Learn the 13 Guiding Principles. Each year in February, we encourage members to commit to a Week of Action to grow our students’ understanding of the BLM at School 13 Guiding Principles.
RECN Resources. Several years ago, the school board authorized teachers to utilize BLM at School resources, so take advantage of RECN’s K-12 materials assembled and/or written by the leaders of Rainier Educators of Color Network (RECN). All HEA members can join RECN, including Allies, Accomplices and Co-conspirators (AACs). The next meeting is June 17. You can also use this Starter Kit to dive deeper into BLM at School.
Finally, to support this organization, buy BLM at School publications and get your gear here.
Flexibility in FSA/DCAP. SEBB members will have the unique opportunity to adjust their elections for 2021 medical Flexible Spending Arrangements (FSA) or the Dependent Care Assistance Program (DCAP) in June or September this year. As part of the enhanced flexibility for COVID-19, you will be allowed to make changes that can take into account changing medical or child care costs. In addition, there is a temporary increase in the maximum amount that can be withheld for DCAP. If you want to take advantage of this chance to change your medical FSA or DCAP withholdings, submit the Change in Status form to your district’s payroll office. If you are not already enrolled in FSA or DCAP for 2021, this does not allow you to enroll.
The following COVID changes to medical FSA and DCAP are available without needing to request changes. FSA funds can be used for personal protective equipment purchased in 2021 related to the pandemic. FSA funds will continue to be available after leaving employment, and unspent 2020 DCAP funds can be used for expenses through 12/31/2021. For more information, visit COVID Relief Changes.
Required Long Term Care Insurance Coming (WA Cares)
In 2019, the legislature created the state’s Long-Term Services and Support Trust, called WA Cares, to address a growing need for long term care supports. The program is funded by a payroll deduction of $0.58 per $100 earned starting January 1, 2022 and eventually will provide benefits to workers who pay in for ten years (without a break of five or more years) or for those who pay in three of the last six years before applying to access the benefit. The state benefits will be paid to qualifying individuals who reside in Washington when they need to rely on that benefit. There is a lifetime maximum benefit of $36,500 which will increase annually to keep pace with inflation.
At this time, the district is reviewing alternative opt-in coverage which might be less expensive and/or provide higher benefits. The decision whether to adopt a private alternative is subject to the recommendation of Highline’s Benefits Advisory Committee and subsequent adoption by the School Board. Some members may already be covered privately through the NEA Long-Term Care Program or another private insurance option.

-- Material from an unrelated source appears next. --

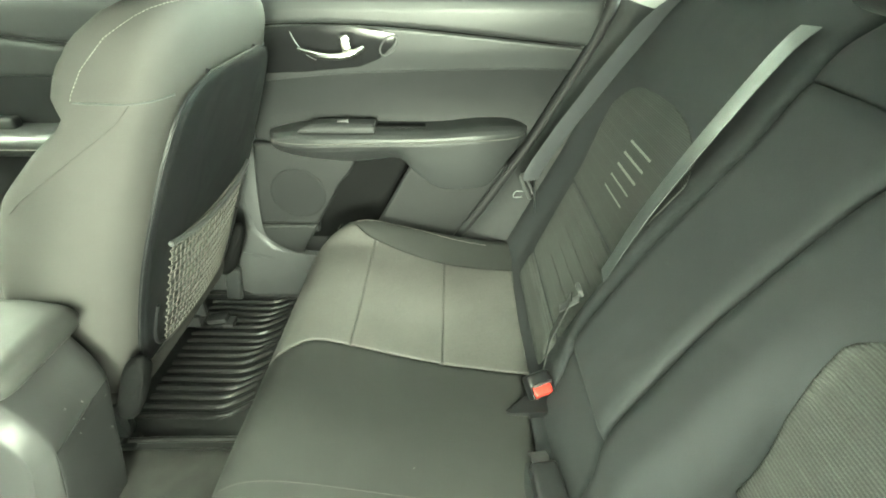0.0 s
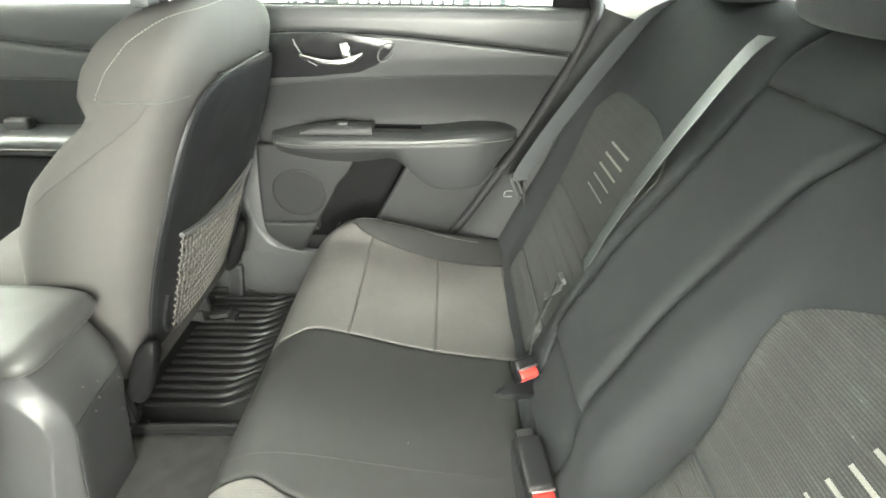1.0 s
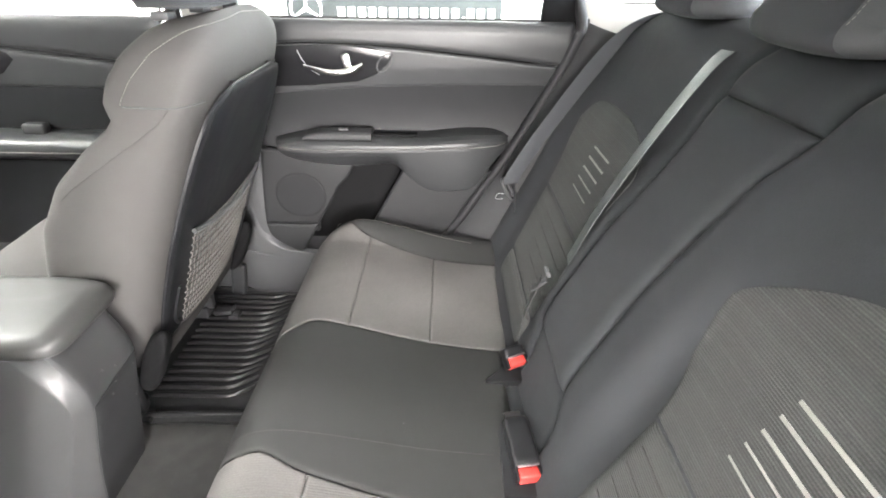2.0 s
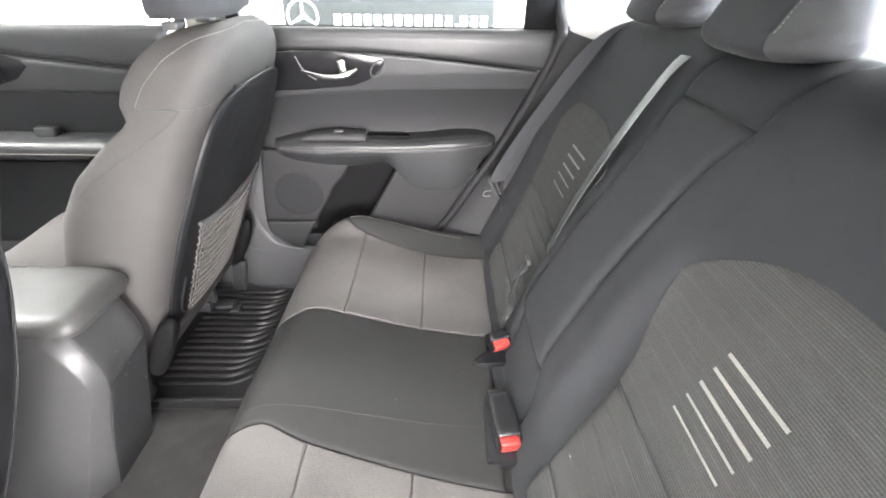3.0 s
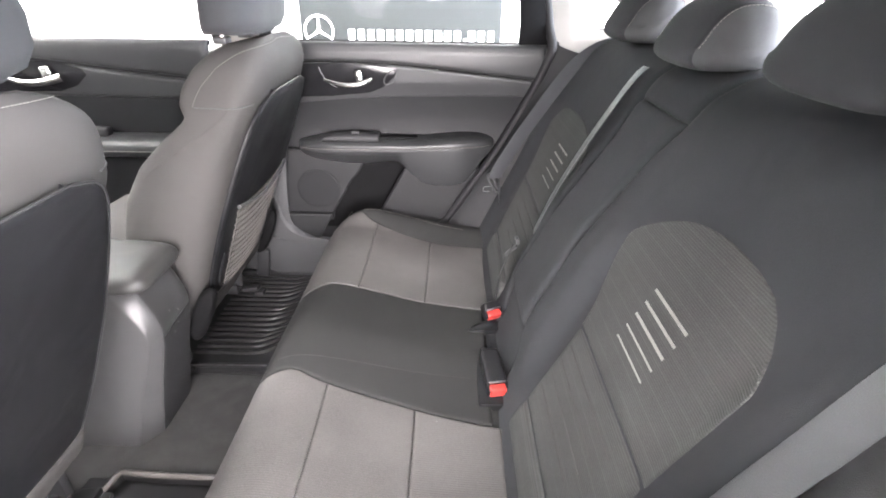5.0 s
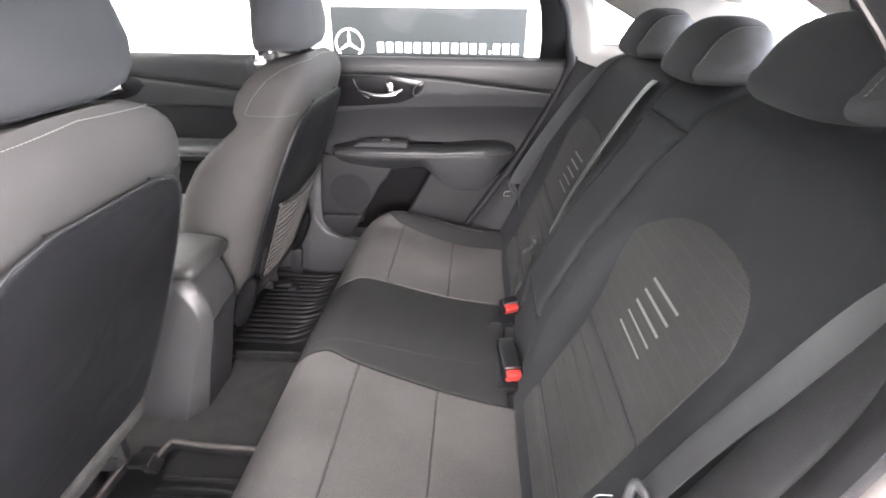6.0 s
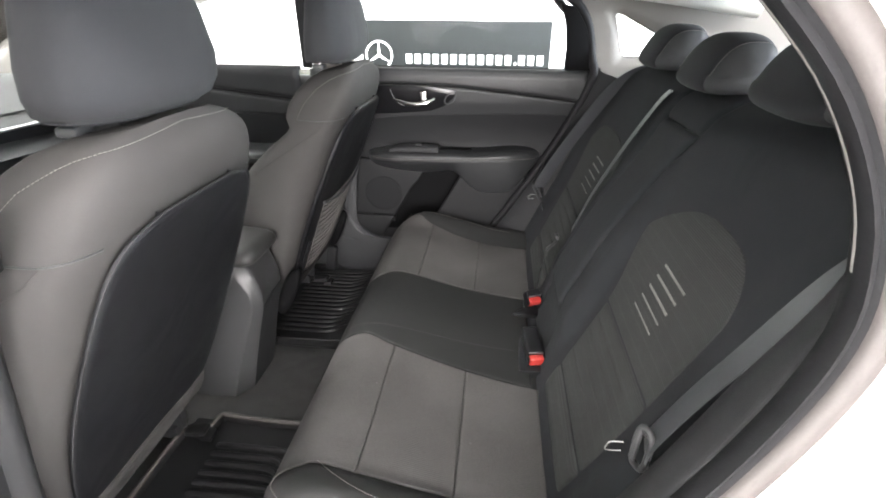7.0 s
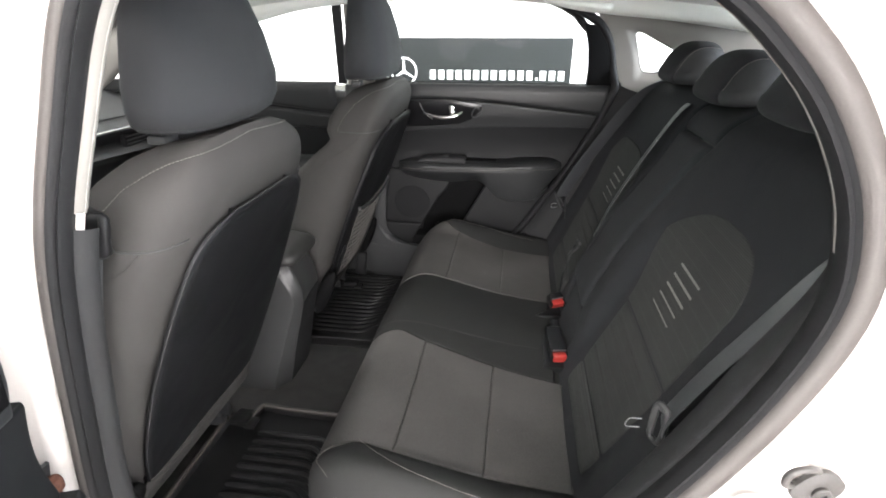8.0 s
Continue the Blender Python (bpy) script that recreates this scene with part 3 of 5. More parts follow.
def headrest_rings(centre, half, lean, power=3.0, n=36, m=15):
    """Rings across y of a cushion-like headrest leaning back."""
    rings = []
    for k in range(m + 1):
        a = -1 + 2 * k / m
        a = math.copysign(1 - (1 - abs(a)) ** 2.0, a)
        f = max(0.00001, (1 - abs(a) ** 3)) ** (1 / 2.5)
        ring = []
        for c, s in oval(n, power):
            dx, dz = c * half[0] * f * (1 - 0.25 * s), s * half[2] * (0.02 + 0.98 * f) * (1 if s > 0 else 0.84)
            ring.append((centre[0] + dx + lean * (dz), centre[1] + a * half[1], centre[2] + dz - 0.35 * half[2] * abs(a) ** 3 * (1 if s > 0 else 0.3)))
        rings.append(ring)
    return rings


for hy, hx, hz in ((0.388, 0.503, 1.246), (0.030, 0.497, 1.240), (-0.335, 0.487, 1.256)):
    rows = headrest_rings((hx, hy, hz), (0.066, 0.122, 0.060), 0.20, m=31)
    cut = 0.082 if hy > -0.2 else 0.100
    head = part("headrest", loft([r for r in rows if abs(r[0][1] - hy) <= cut]), HEAD_CLOTH, bench, "charcoal cloth headrest with paler stitched sides")
    for s in (-1, 1):
        ends = [r for r in rows if s * (r[0][1] - hy) > cut - 0.006]
        part("side_panel", loft(ends), HEAD_SIDE, head, "paler cloth side panel")
        part("post", tube([(hx + 0.030, hy + s * 0.05, 1.10), (hx + 0.030, hy + s * 0.05, 1.22)], 0.005), CHROME, head, "chrome post")
        path = [(r[k][0] + 0.001, r[k][1], r[k][2] + 0.0012) for r in (min(headrest_rings((hx, hy, hz), (0.0672, 0.1232, 0.0612), 0.20, m=25), key=lambda q: abs(s * (q[0][1] - hy) - cut - 0.001)),) for k in range(0, 20)]
        part("stitching", dashes(path, 0.004, 0.002), STITCH, head, "pale thread")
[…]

So please plan ahead. Those with an approved private Long Term Care insurance plan in place before November 1, 2021 may apply for an exemption from the state payroll deduction or coordinate the private benefits as a supplement to the WA Cares program. If you decide to opt out of the state plan, you should know this is a permanent decision and cannot be changed even if you change employers. WEA members also have access to explore long-term care alternatives through a special NEA Member Benefits site designed for those considering opting out of the WA State LTC Trust Act.
Ultimately, this will be a personal financial decision which may be influenced by your remaining years of work, rates and benefits of competing plans, and your retirement plans. For those who decide to opt out of the state plan, the window to opt out runs October 1 through December 1, 2022, but members must show proof that their qualifying private long-term care insurance was purchased before Nov 1, 2021.